Jerryme Corre et sa famille ont ensuite été informés qu’une enquête serait ouverte par le service des affaires internes de la police, conformément aux demandes d’Amnesty International. Au cours de la première audience, il a été confirmé que l’enquête ouverte par ce service se fondait sur des lettres reçues « par une organisation de défense des droits humains ».

En 2014, les Philippines furent l’un des pays visés par la campagne Stop Torture d’Amnesty International, et des recherches effectuées par l’organisation ont révélé que des méthodes telles que les décharges électriques, les simulacres d’exécution, le « waterboarding » (simulacre de noyade), l’asphyxie avec des sacs plastiques, les coups et le viol continuent d’être employées par des policiers, essentiellement pour faire de l’extorsion ou obtenir des « aveux ». Les Philippines ont pourtant ratifié en 2009 les deux principaux traités internationaux luttant contre la torture.

Un rapport diffusé par Amnesty International en 2014, intitulé Above the Law: Police Torture in the Philippines, a décrit une culture généralisée de l’impunité pour les actes de torture et d’autres types de traitements cruels, inhumains ou dégradants imputés à des policiers, et contenait les témoignages de 55 victimes, qui avaient toutes été torturées après l’interdiction entrée en vigueur en 2009. Vingt-et-une de ces personnes étaient mineures lorsqu’elles ont été torturées.
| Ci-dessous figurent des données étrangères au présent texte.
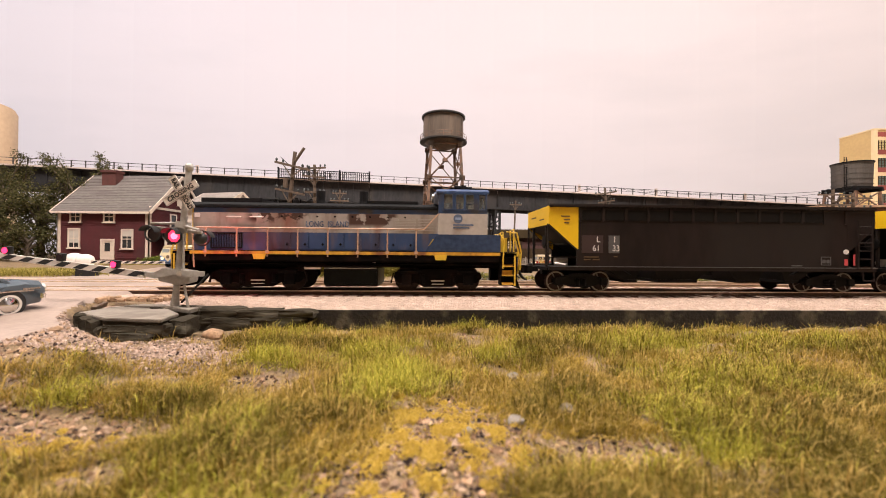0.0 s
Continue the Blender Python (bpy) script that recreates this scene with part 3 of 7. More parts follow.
    part("cab_seat", Shape().box(4.1, 4.5, -0.9, -0.45, 3.1, 3.2).box(4.45, 4.55, -0.9, -0.45, 3.2, 3.65).box(4.75, 5.0, -1.0, -0.5, 3.1, 3.5), M_CABIN, cab)
    part("air_horn", Shape().box(4.35, 4.85, -0.25, 0.25, 4.14, 4.24).rod((4.2, -0.2, 4.34), (4.8, -0.2, 4.34), 0.09, 10, 0.035).rod((4.98, 0.1, 4.34), (4.42, 0.1, 4.34), 0.09, 10, 0.035).box(4.5, 4.7, -0.3, 0.3, 4.24, 4.42), M_ROOFBLACK, cab)
    part("emblem", Shape().rod((4.27, -1.43, 2.90), (4.27, -1.452, 2.90), 0.18, 24), M_LETTERBLUE, cab, "round blue railway emblem")
    part("emblem_bar", Shape().box(4.16, 4.38, -1.46, -1.45, 2.86, 2.95), surface("emblem_pale_blue", (0.25, 0.33, 0.5), 0.5, 0, 0.1, 1, 0), cab)
    part("lettering_bar", Shape().box(4.08, 4.88, -1.452, -1.44, 2.63, 2.69).box(4.08, 4.72, -1.452, -1.44, 2.52, 2.58), M_LETTERBLUE, cab)
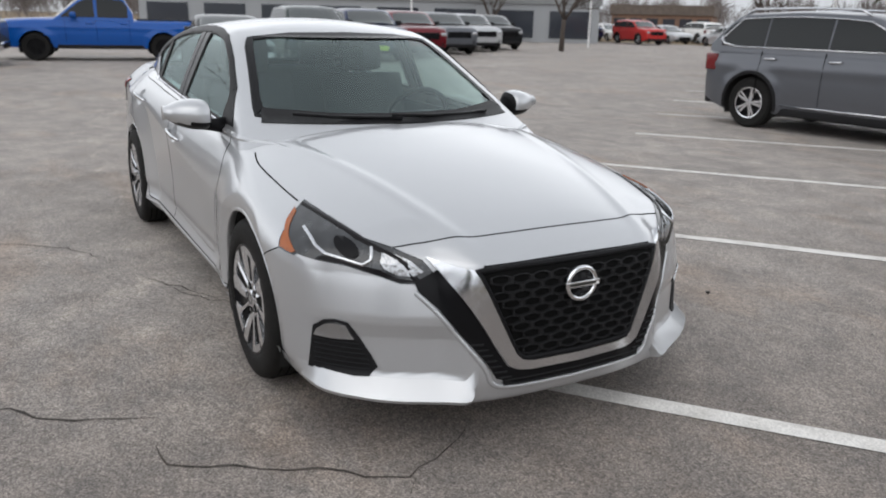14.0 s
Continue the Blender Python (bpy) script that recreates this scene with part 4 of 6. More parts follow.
seat(0.05, 0.37, 0.52, sedan)
seat(0.05, -0.37, 0.52, sedan)
seat(-0.86, 0.0, 1.28, sedan)
bm = bmesh.new()
rows = []
for y in np.linspace(-0.70, 0.70, 15):
    e = abs(y) / 0.70
    rows.append([bm.verts.new(p) for p in ((0.98 - 0.22 * e * e, y, 0.965), (0.80 - 0.14 * e * e, y, 0.970), (0.62, y, 0.955), (0.56, y, 0.90), (0.56, y, 0.62))])
for a, b in zip(rows, rows[1:]):
    for k in range(4):
        bm.faces.new((a[k], a[k + 1], b[k + 1], b[k]))
bmesh.ops.recalc_face_normals(bm, faces=bm.faces[:])
part("dashboard", bm, M_DASH, sedan, "dark grey dashboard")
bm = bmesh.new()
rot = Matrix.Translation((0.44, 0.37, 0.90)) @ Euler((0, radians(-66), 0)).to_matrix().to_4x4()
tube(bm, [rot @ Vector((0.185 * math.cos(a), 0.185 * math.sin(a), 0)) for a in np.linspace(0, 2 * math.pi, 40, False)], 0.015, 10, True)
box(bm, (-0.06, -0.17, -0.02), (0.05, 0.17, 0.01), 0.01, m=rot)
part("steering_wheel", bm, M_SATIN, sedan, "black steering wheel")
bm = bmesh.new()
box(bm, (-0.015, -0.12, -0.035), (0.015, 0.12, 0.035), 0.012, m=Matrix.Translation((0.24, 0, 1.255)))
box(bm, (0.0, -0.03, 0.02), (0.05, 0.03, 0.10), 0.012, m=Matrix.Translation((0.24, 0, 1.255)))
part("cabin_mirror", bm, M_SATIN, sedan)
bm = bmesh.new()
box(bm, (-1.78, -0.60, 1.03), (-1.20, 0.60, 1.055), 0.01)
part("parcel_shelf", bm, M_CLOTH, sedan)
# inner roof lining
PI, FI = shell(upper, -1.2, 0.3, 1.0, 40, 24, list(np.linspace(50, 90, 10)), 1.9)
NI = gradient(upper, PI)
CI = PI[FI].mean(1)
kf = (CI[:, 2] > 1.335)
used, inv = np.unique(FI[kf], return_inverse=True)
from_arrays("headliner", (PI - NI * 0.02)[used], inv.reshape(-1, 4), M_HEADLINER, sedan)
# wipers
for pts in ([(0.975, 0.49, 0.998), (1.04, 0.30, 0.995), (1.090, 0.10, 1.0), (1.095, -0.10, 1.008)], [(1.105, -0.05, 0.995), (1.035, -0.36, 1.003), (0.955, -0.53, 1.014)]):
    bm = bmesh.new()
    tube(bm, pts, 0.008, 6)
    part("wiper", bm, M_SATIN, sedan, "black wiper blade")

# ---- the lot: asphalt, paint, kerb, grass, road ----
LU, LN = np.array([0.772, 0.636]), np.array([-0.636, 0.772])


def lot(a, b, z=0.0):
    """Lot coordinates: a along the stall lines, b across them."""
    p = LU * a + LN * b
    return Vector((p[0], p[1], z))


LOT_YAW = math.degrees(math.atan2(0.636, 0.772))


def ramp_mat(name, stops, scale, detail=8, rough=(0.7, 0.95), bump=0.3, fine=220.0, speck=0.0, blend=0.5, coarse=None):
    """Ground: broad stains times fine grain."""
    m = bpy.data.materials.new(name)
    m.use_nodes = True
    nt = m.node_tree
    b = nt.nodes["Principled BSDF"]
    tc = nt.nodes.new("ShaderNodeTexCoord")
    n1 = nt.nodes.new("ShaderNodeTexNoise")
    n1.inputs["Scale"].default_value, n1.inputs["Detail"].default_value, n1.inputs["Roughness"].default_value = scale, detail, 0.62
    n2 = nt.nodes.new("ShaderNodeTexNoise")
    n2.inputs["Scale"].default_value, n2.inputs["Detail"].default_value = fine, 3
    r1 = nt.nodes.new("ShaderNodeValToRGB")
    el = r1.color_ramp.elements
    el[0].position, el[0].color = stops[0][0], (*stops[0][1], 1)
    el[1].position, el[1].color = stops[-1][0], (*stops[-1][1], 1)
    for p, c in stops[1:-1]:
        e = el.new(p)
        e.color = (*c, 1)
    r2 = nt.nodes.new("ShaderNodeValToRGB")
    r2.color_ramp.elements[0].position, r2.color_ramp.elements[0].color = 0.40, (1 - blend, 1 - blend, 1 - blend, 1)
    r2.color_ramp.elements[1].position, r2.color_ramp.elements[1].color = 0.60, (1 + blend, 1 + blend, 1 + blend, 1)
    mx = nt.nodes.new("ShaderNodeMixRGB")
    mx.blend_type, mx.inputs[0].default_value = "MULTIPLY", 1
    bu = nt.nodes.new("ShaderNodeBump")
    bu.inputs["Strength"].default_value, bu.inputs["Distance"].default_value = bump, 0.004
    for n in (n1, n2):
        nt.links.new(tc.outputs["Object"], n.inputs["Vector"])
    nt.links.new(n1.outputs["Fac"], r1.inputs[0])
    nt.links.new(n2.outputs["Fac"], r2.inputs[0])
    nt.links.new(r1.outputs[0], mx.inputs[1])
    nt.links.new(r2.outputs[0], mx.inputs[2])
    nt.links.new(mx.outputs[0], b.inputs["Base Color"])
    nt.links.new(n2.outputs["Fac"], bu.inputs["Height"])
    nt.links.new(bu.outputs[0], b.inputs["Normal"])
    mr = nt.nodes.new("ShaderNodeMapRange")
    mr.inputs["To Min"].default_value, mr.inputs["To Max"].default_value = rough
    nt.links.new(n1.outputs["Fac"], mr.inputs["Value"])
    nt.links.new(mr.outputs[0], b.inputs["Roughness"])
    return m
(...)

Les recherches ont indiqué que de nombreuses victimes avaient trop peur de signaler ce qui leur était arrivé, et que certaines de celles qui l’avaient fait avaient été menacées de mort. La situation est compliquée par le fait que les règles et procédures relatives au signalement d’actes de torture ne sont pas claires ni cohérentes, ce qui signifie que les plaintes sont souvent classées en raison de points de détail.